Wednesday, June 23, 2021

Marketing for Writers: Tips for Virtual Readings on Zoom, Facebook Live, etc

Read your work, sell books
Read your work, sell books, get paid, increase your visibility, but please, wear normal glasses


Events, such as readings, are a good way to raise your visibility and, occasionally, sell books.

 Among the benefits:

- If you're reading for a library or other organization, they will often handle the publicity and generate an audience.

- You may get paid. (In the Boston area, most libraries pay between $150 and $300 for a reading. Some don't pay at all -- I avoid them.)

- You can ask the library to stock your book.
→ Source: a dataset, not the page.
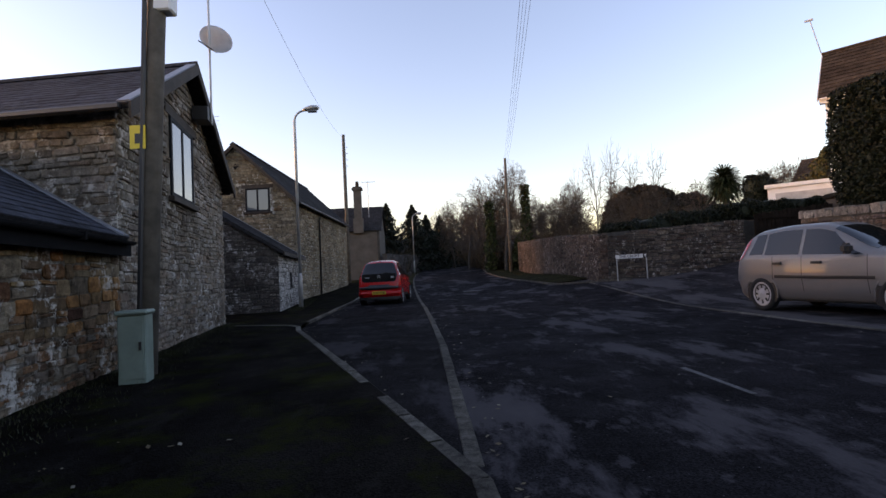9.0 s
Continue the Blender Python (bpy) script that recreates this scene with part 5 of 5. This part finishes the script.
RED_ST = [(0.0, 0.34, 0.64, 0.68, 0.62, 0.72, 0.69, 0.62), (0.04, 0.25, 0.80, 0.86, 0.71, 0.785, 0.76, 0.67), (0.10, 0.20, 0.90, 1.00, 0.75, 0.805, 0.785, 0.68), (0.24, 0.18, 0.93, 1.33, 0.76, 0.815, 0.79, 0.62), (0.38, 0.18, 0.95, 1.44, 0.76, 0.815, 0.79, 0.57), (0.9, 0.18, 0.95, 1.50, 0.76, 0.815, 0.785, 0.55), (1.5, 0.18, 0.92, 1.49, 0.76, 0.815, 0.785, 0.54), (2.0, 0.18, 0.90, 1.38, 0.76, 0.815, 0.785, 0.53), (2.6, 0.18, 0.89, 1.06, 0.76, 0.81, 0.78, 0.60), (2.85, 0.19, 0.87, 0.97, 0.75, 0.80, 0.76, 0.63), (3.18, 0.22, 0.79, 0.87, 0.71, 0.78, 0.73, 0.60), (3.36, 0.27, 0.64, 0.72, 0.62, 0.70, 0.66, 0.54), (3.45, 0.34, 0.50, 0.55, 0.52, 0.58, 0.56, 0.47)]
red_car = thing("red_car", pose(-1.03, 32.5, ground_z(-1.4, 33.5), 0, 0, -5.0), "small red three-door hatchback parked in the bay", "car")
sh = Shell(RED_ST)
sh.body(M_RED, red_car)
sh.panel("rear_window", (0.09, 0.11), (0.345, 0.345), 5.9, 8, M_CARGLASS, red_car, across=True, label="dark tinted rear window")
sh.panel("windscreen", (2.16, 2.16), (2.72, 2.72), 6.15, 8, M_CARGLASS, red_car, across=True)
sh.panel("side_window", (0.50, 0.72), (1.31, 1.29), 5.05, 5.93, M_CARGLASS, red_car)
sh.panel("door_window", (1.34, 1.32), (2.52, 2.12), 5.03, 5.93, M_CARGLASS, red_car)
sh.panel("tail_lamp", (0.12, 0.24), (0.30, 0.34), 5.1, 5.85, M_LAMP_RED, red_car, lift=0.014, label="red and clear tail lamp")
sh.panel("reverse_lamp", (0.18, 0.195), (0.275, 0.285), 5.17, 5.33, M_LAMP_CLEAR, red_car, lift=0.022)
sh.panel("brake_lamp", (0.215, 0.225), (0.275, 0.285), 5.54, 5.64, M_LAMP_CLEAR, red_car, lift=0.022)
sh.panel("door_seam", (1.33, 1.33), (1.342, 1.342), 2.4, 5.0, M_BLACK, red_car, lift=0.003, nu=1)
sh.panel("door_seam", (2.42, 2.46), (2.432, 2.472), 2.4, 4.9, M_BLACK, red_car, lift=0.003, nu=1)
sh.panel("sill", (0.85, 0.85), (2.35, 2.35), 1.9, 2.25, M_BLACK, red_car, lift=0.008)
sh.panel("headlamp", (2.95, 3.0), (3.28, 3.2), 4.0, 5.4, M_LAMP_CLEAR, red_car, lift=0.008)
def rounded(bm, x0, x1, y0, y1, z0, z1, bow, bevel):
    """A bar across the car whose middle bows outwards and whose ends wrap round."""
    bx(bm, x0, x1, y0, y1, z0, z1)
    bmesh.ops.subdivide_edges(bm, edges=[e for e in bm.edges if abs(e.verts[0].co.x - e.verts[1].co.x) > 0.3], cuts=11)
    for v in bm.verts:
        v.co.y += bow * (v.co.x / x1) ** 4
    bmesh.ops.bevel(bm, geom=[e for e in bm.edges if len(e.link_faces) == 2 and e.calc_face_angle() > 0.8], offset=bevel, segments=3, affect="EDGES")
    return bm


part("bumper_strip", rounded(bmesh.new(), -0.80, 0.80, -0.066, 0.3, 0.47, 0.67, 0.095, 0.06), M_BLACK, red_car, "black rear bumper strip", True)
part("bumper", rounded(bmesh.new(), -0.80, 0.80, -0.065, 0.34, 0.27, 0.495, 0.11, 0.05), M_RED, red_car, smooth=True)
part("valance", rounded(bmesh.new(), -0.77, 0.77, -0.03, 0.3, 0.18, 0.285, 0.11, 0.02), M_BLACK, red_car, "black lower valance")
part("tailgate_panel", prism(bmesh.new(), [(-0.56, 0.76), (0.56, 0.76), (0.62, 0.785), (0.655, 0.85), (0.63, 1.03), (-0.63, 1.03), (-0.655, 0.85), (-0.62, 0.785)], 0.02, 0.14), M_CARGLASS, red_car, "black glazed tailgate panel")
plate = part("number_plate", boxed(-0.26, 0.26, -0.085, -0.066, 0.35, 0.46), M_YELLOW, red_car, "yellow rear number plate")
lettering("CA57 KNK", 0.095, pose(0, -0.087, 0.405, 90, 0, 0), M_BLACK, plate)
for dz in (0.0, 0.045):
    bm = bmesh.new()
    for sx in (-1, 1):
        prism(bm, [(0, 0.93 + dz), (sx * 0.06, 0.89 + dz), (sx * 0.06, 0.905 + dz), (0, 0.945 + dz)], 0.004, 0.019)
    part("badge", bm, M_HUB, red_car)
part("wiper", tube(bmesh.new(), [(0.0, 0.05, 0.99), (0.22, 0.09, 1.08), (0.4, 0.1, 1.06)], 0.012, 6), M_BLACK, red_car)
part("badge_letters", bx(boxed(0.46, 0.53, 0.006, 0.019, 0.88, 0.935), 0.545, 0.565, 0.006, 0.019, 0.88, 0.935), M_HUB, red_car)
part("badge_bar", boxed(-0.52, -0.36, 0.006, 0.019, 0.90, 0.92), M_HUB, red_car)
part("aerial", tube(bmesh.new(), [(0, 0.5, 1.45), (0, 0.42, 1.62)], 0.008, 5), M_BLACK, red_car)
for s in (1, -1):
    part("mirror", bx(bmesh.new(), s * 0.8 if s > 0 else -0.99, 0.99 if s > 0 else -0.8, 2.28, 2.4, 0.9, 1.06, 0.04), M_BLACK, red_car)
    part("door_handle", bx(bmesh.new(), 0.79 if s > 0 else -0.825, 0.825 if s > 0 else -0.79, 1.45, 1.6, 0.80, 0.83), M_RED, red_car)
arches(red_car, sh, (0.53, 2.87), 0.285, M_RED)
for s in (1, -1):
    for y in (0.53, 2.87):
        car_wheel(red_car, s * 0.785, y, 0.28, 0.19, s)
red_car.scale = (0.96, 1.03, 1.1)

SIL_ST = [(0.0, 0.40, 0.62, 0.68, 0.60, 0.70, 0.68, 0.62), (0.05, 0.27, 0.80, 0.90, 0.72, 0.79, 0.77, 0.69), (0.13, 0.20, 0.93, 1.04, 0.77, 0.825, 0.80, 0.68), (0.30, 0.18, 0.95, 1.33, 0.78, 0.84, 0.81, 0.61), (0.50, 0.18, 0.95, 1.42, 0.78, 0.84, 0.815, 0.58), (1.2, 0.18, 0.94, 1.475, 0.78, 0.84, 0.81, 0.57), (1.85, 0.18, 0.92, 1.46, 0.78, 0.84, 0.81, 0.56), (2.15, 0.18, 0.92, 1.37, 0.78, 0.84, 0.81, 0.56), (2.80, 0.18, 0.91, 1.03, 0.78, 0.84, 0.80, 0.66), (3.0, 0.18, 0.89, 0.985, 0.78, 0.84, 0.79, 0.68), (3.45, 0.20, 0.82, 0.91, 0.77, 0.83, 0.77, 0.66), (3.70, 0.22, 0.73, 0.83, 0.74, 0.80, 0.74, 0.62), (3.84, 0.25, 0.61, 0.71, 0.67, 0.74, 0.70, 0.58), (3.91, 0.30, 0.50, 0.56, 0.58, 0.66, 0.62, 0.52), (3.94, 0.34, 0.44, 0.48, 0.5, 0.58, 0.54, 0.46)]
silver_car = thing("silver_car", pose(8.0, 24.95, ground_z(8.1, 23.5) + 0.004, 0, 0, 180 + 15), "silver-grey five-door hatchback parked by the wall", "car")
sh = Shell(SIL_ST)
sh.body(M_SILVER, silver_car)
sh.panel("windscreen", (2.08, 2.08), (2.82, 2.82), 6.05, 8, M_CARGLASS, silver_car, across=True)
sh.panel("rear_window", (0.15, 0.15), (0.45, 0.45), 6.1, 8, M_CARGLASS, silver_car, across=True)
sh.panel("quarter_window", (0.40, 0.52), (0.72, 0.74), 5.08, 5.92, M_CARGLASS, silver_car)
sh.panel("rear_door_window", (0.77, 0.79), (1.50, 1.50), 5.05, 5.92, M_CARGLASS, silver_car)
sh.panel("front_door_window", (1.57, 1.57), (2.66, 2.1), 5.05, 5.92, M_CARGLASS, silver_car)
sh.panel("tail_lamp", (0.10, 0.27), (0.22, 0.40), 4.6, 5.95, M_LAMP_RED, silver_car, lift=0.012, label="red tail lamp")
sh.panel("headlamp", (3.42, 3.30), (3.82, 3.74), 4.0, 6.0, M_LAMP_CLEAR, silver_car, lift=0.010, label="large clear headlamp")
sh.panel("rubbing_strip", (1.0, 1.0), (2.85, 2.85), 2.93, 3.08, M_BLACK, silver_car, lift=0.010, label="black side rubbing strip")
for y in (0.95, 1.56, 2.72):
    sh.panel("door_seam", (y, y), (y + 0.012, y + 0.012), 2.3, 5.0, M_BLACK, silver_car, lift=0.003, nu=1)
part("grille_bar", boxed(-0.46, 0.46, 3.80, 3.915, 0.55, 0.65, bevel=0.02), M_BLACK, silver_car, "black front grille")
part("bumper", boxed(-0.66, 0.66, 3.72, 3.95, 0.34, 0.5, bevel=0.05), M_SILVER, silver_car)
part("lower_bumper", boxed(-0.68, 0.68, 3.70, 3.94, 0.19, 0.345, bevel=0.04), M_EAVE, silver_car, "black lower bumper")
part("air_intake", boxed(-0.45, 0.45, 3.9, 3.957, 0.24, 0.33), M_BLACK, silver_car)
part("number_plate", boxed(-0.26, 0.26, 3.951, 3.962, 0.37, 0.48), M_WHITE, silver_car, "white front number plate")
for k in range(7):
    part("plate_mark", boxed(-0.21 + k * 0.063 - (0.012 if k > 3 else 0), -0.17 + k * 0.063, 3.9625, 3.965, 0.39, 0.46), M_BLACK, silver_car)
for s in (1, -1):
    part("mirror", bx(bmesh.new(), 0.83 if s > 0 else -1.02, 1.02 if s > 0 else -0.83, 2.42, 2.56, 0.93, 1.09, 0.04), M_BLACK, silver_car)
    for y in (0.98, 1.78):
        part("door_handle", bx(bmesh.new(), 0.82 if s > 0 else -0.865, 0.865 if s > 0 else -0.82, y, y + 0.18, 0.80, 0.84), M_BLACK, silver_car)
part("roof_aerial", tube(bmesh.new(), [(0, 2.1, 1.42), (0, 1.9, 1.62)], 0.007, 5), M_BLACK, silver_car)
arches(silver_car, sh, (0.68, 3.16), 0.30, M_SILVER)
for s in (1, -1):
    for y in (0.68, 3.16):
        car_wheel(silver_car, s * 0.80, y, 0.295, 0.20, s)
silver_car.scale = (0.98, 0.94, 1.14)


# ---- masonry of the setting ----
for job in LATER:
    if isinstance(job[1], Matrix):
        root, m, ln, h, material, seed, kw = job
        masonry(root, m, ln, h, material, seed, **kw)
    else:
        lay_coping(*job)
- If the organization records the event, you'll get a free video. (I've done events in which the library has brought in the local cable TV station.)

What follows are tips I've gathered over the last 15 months reading on Zoom. Contrary to popular belief, most venues still want virtual events. Live in-person events may be widespread in the fall -- or not. 

(In the coming weeks, I'll offer tips on live, in-person events -- I'm doing my first live gig in 15 months next weekend)

I) Zoom (my preference) and Facebook Live, etc.

1) Elevate your web camera so you can stand up, which gives your more energy and movement. 
- The camera should be slightly above your eye level, tilted down slightly.

- If you're using your phone camera get a tripod and clamp for holding your phone.

- If you're using the camera on your laptop, elevate it on a small table.
(Right Click to enlarge)

- Don't use Wifi to connect to the Internet -- it can be flaky. Instead connect directly to your cable modem, if possible.

- Don't wear clothes with stripes or crazy patterns – test out your out fit and rig with a friend on the other end of a practice Zoom session. (Yes, you'll need your own Zoom account)
My seer-sucker striped pants looked weird on camera.

2) Background: Test them out before your gig!

- The backgrounds included with Zoom can cause you to fade in and out during events.

- A better option: Set up your office with a good background. A blank wall with a Japanese screen works great. I've created a black background with a windsurfing mast and some black tarps.

(Right click to enlarge)


3) Lighting: critical!

- Quick and dirty: Buy a ring light
- DIY: use exiting floor and desk lamps

Right Click to enlarge


- Much more than you need to know on lighting:

4) Reading

- Print out what you're reading in large type instead of reading directly from the book.

- If you're reading a scene with dialog, rewrite it with attributions in front of the dialog, not after it.

- To avoid reflection of your monitor in your glasses, try tilting your glasses down at an angle.

- Read into the camera not to the audience on your screen. 

- Limit big gestures as they can appear blurry on audience's screens. 

- Bonus points if you can memorize some of what you're going to read. That way you can look at the audience.